La Corte di Cassazione – sentenza n°26199 del 6 settembre 2022 – ha statuito la legittimità del licenziamento per giusta causa intimato ad una lavoratrice all’esito del duplice rifiuto di sottoporsi a visita medica onde verificare l’idoneità alla mansione specifica assegnata.
Nel caso de quo, la Corte d’Appello di Bologna, in riforma della pronuncia emessa dal Tribunale della stessa sede, aveva ritenuto legittimo il licenziamento per giusta causa intimato ad una lavoratrice con mansioni di impiegata amministrativa. La Corte territoriale, a fondamento della decisione, aveva rilevato che il duplice rifiuto opposto dalla lavoratrice a sottoporsi a visita medica configurava una grave insubordinazione e, in quanto tale, sanzionabile con il licenziamento senza preavviso, rientrando tra i doveri, previsti dal D.Lgs. 81/2008 del dipendente, quello di sottoporsi ai controlli sanitari previsti nel detto decreto o comunque disposti dal medico competente.
Per la cassazione della sentenza ha proposto ricorso la lavoratrice eccependo che il proprio rifiuto era propedeutico a contrastare un illegittimo demansionamento che avrebbe comportato l’adibizione di un’impiegata apicale di concetto a mansioni di operaia pulitrice.
Orbene, la Suprema Corte ha respinto il ricorso confermando, in primis, che, in occasione del cambio di mansioni, è necessario disporre visita medica onde verificare l’idoneità alla mansione specifica assegnata, ai sensi del D.Lgs. n°81 del 2008, art. 41, comma 2, lettera d). Inoltre, la Corte distrettuale aveva opportunamente segnalato anche la previsione dell’articolo 41, comma 2, lettera b) dello stesso D.Lgs., che prevede l’obbligo di controllare lo stato di salute dei lavoratori, con una periodicità di norma di una volta all’anno e che, nel caso concreto, tali presupposti apparivano ricorrenti essendo la lavoratrice rientrata al lavoro dopo un lungo periodo di cassa integrazione, nell’ambito di un programma di riorganizzazione concordato con le OOSS per ricollocare, anche attraverso programmi formativi, le unità in eccedenza.

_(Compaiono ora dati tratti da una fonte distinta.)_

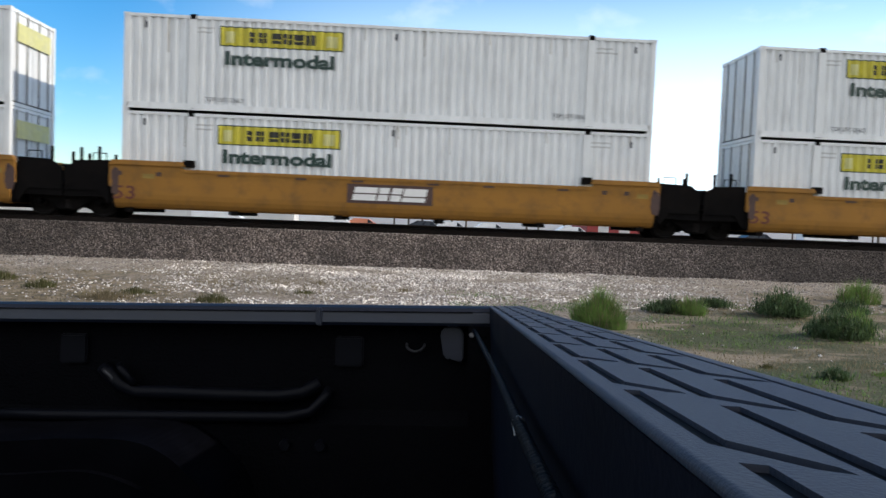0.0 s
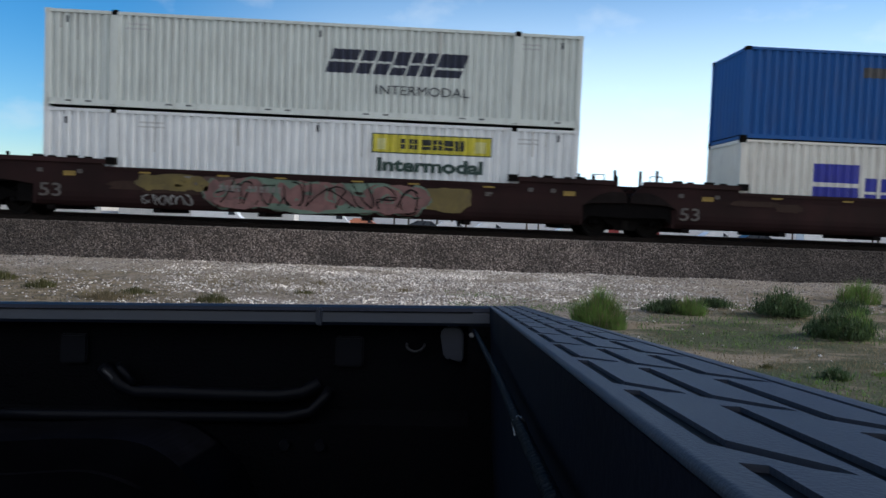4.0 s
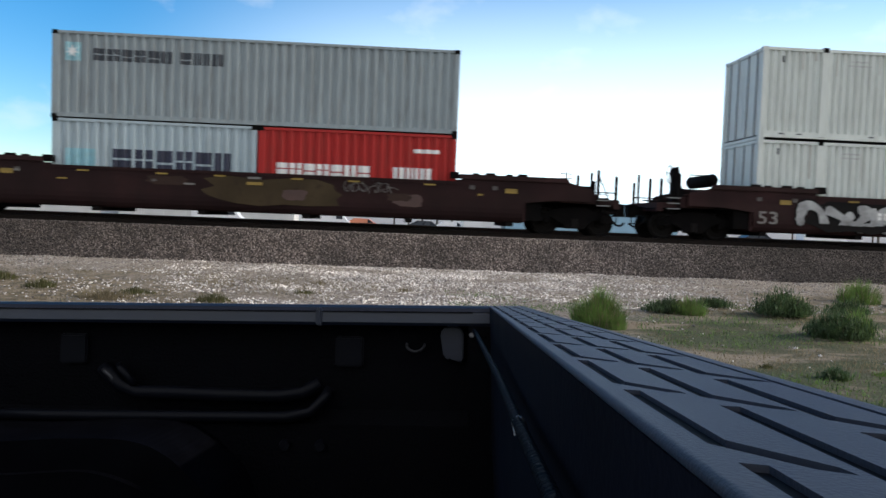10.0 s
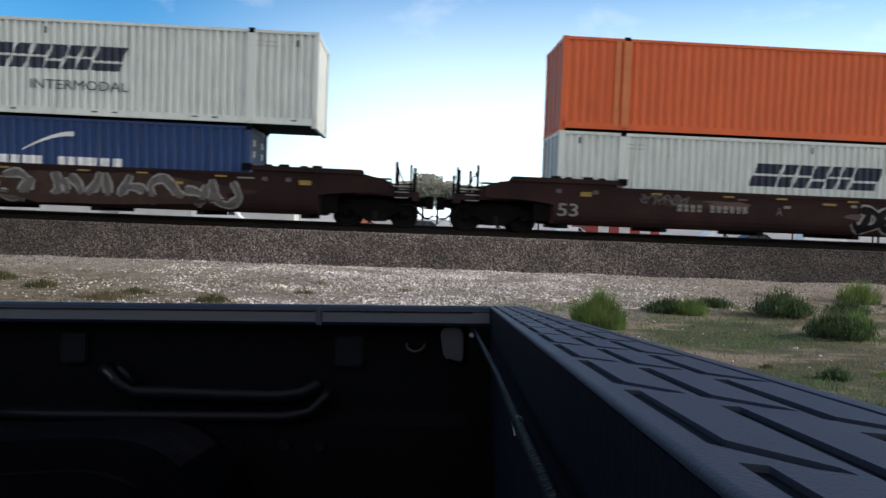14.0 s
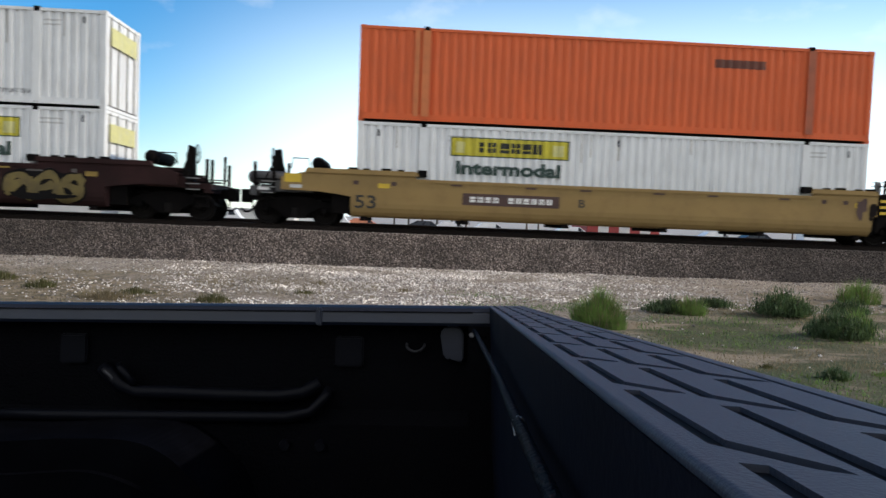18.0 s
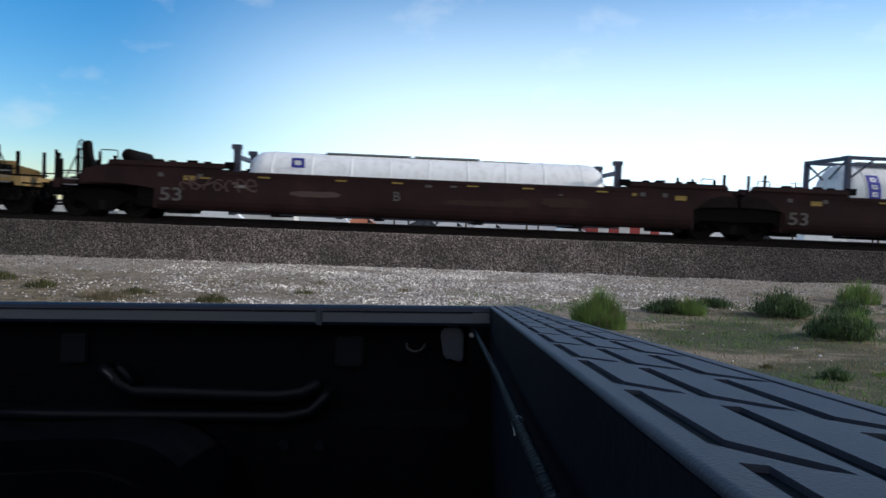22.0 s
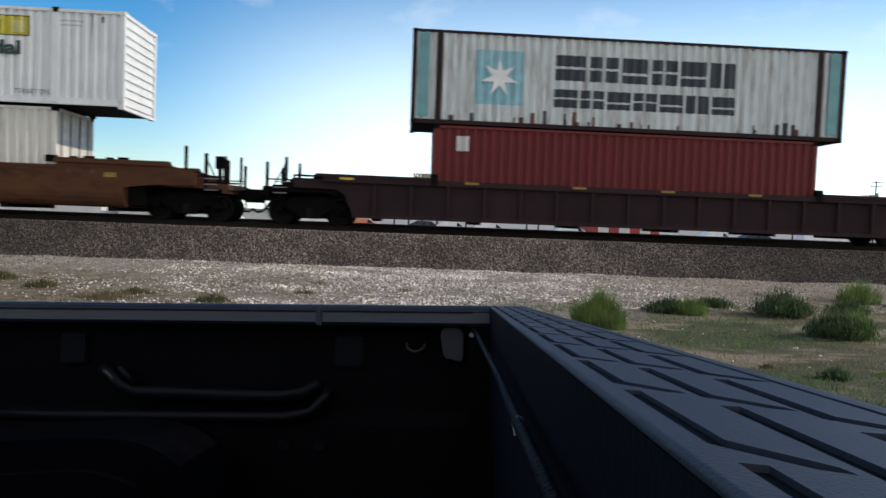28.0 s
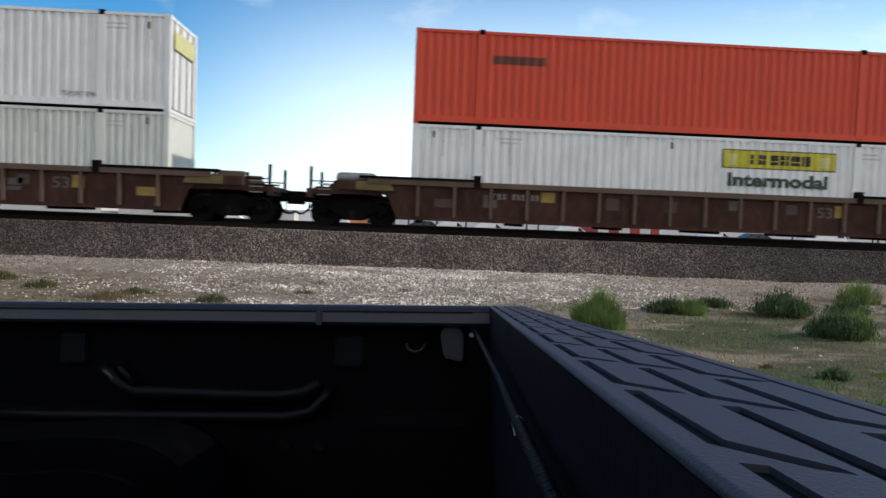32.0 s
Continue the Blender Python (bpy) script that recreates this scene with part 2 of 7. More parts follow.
def prism(bm, pts, a, b, axis="y"):
    """A polygon in the plane across the axis (given as pairs), pulled from a to b along it."""
    def put(p, q, t):
        return (p, t, q) if axis == "y" else (t, p, q) if axis == "x" else (p, q, t)
    n = len(pts)
    lo = [bm.verts.new(put(p, q, a)) for p, q in pts]
    hi = [bm.verts.new(put(p, q, b)) for p, q in pts]
    bm.faces.new(lo)
    bm.faces.new(hi[::-1])
    for i in range(n):
        bm.faces.new((lo[i], hi[i], hi[(i + 1) % n], lo[(i + 1) % n]))


def rod(bm, a, b, r, n=8, r2=None):
    a, b = Vector(a), Vector(b)
    d = (b - a).normalized()
    s = d.orthogonal().normalized()
    t = d.cross(s)
    r2 = r if r2 is None else r2
    rings = []
    for c, rr in ((a, r), (b, r2)):
        rings.append([bm.verts.new(c + rr * (math.cos(k * 2 * math.pi / n) * s + math.sin(k * 2 * math.pi / n) * t)) for k in range(n)])
    for k in range(n):
        bm.faces.new((rings[0][k], rings[0][(k + 1) % n], rings[1][(k + 1) % n], rings[1][k]))
    bm.faces.new(rings[0][::-1])
    bm.faces.new(rings[1])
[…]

Il datore di lavoro, hanno continuato gli Ermellini, si era perciò limitato ad adeguare la propria condotta alle prescrizioni imposte dalla legge per la tutela delle condizioni fisiche dei dipendenti nell’espletamento delle mansioni loro assegnate. Ex adverso, la dipendente avrebbe ben potuto impugnare un eventuale esito della visita, qualora non condiviso, ovvero l’asserito illegittimo demansionamento, innanzi agli organi competenti.
Pertanto, hanno concluso gli Ermellini, considerato che l’accertamento della ricorrenza concreta degli elementi posti a base del licenziamento per giusta causa è demandato al Giudice del merito e incensurabile in cassazione se privo di errori logici e giuridici, il ricorso è respinto con condanna della ricorrente al pagamento delle spese del giudizio.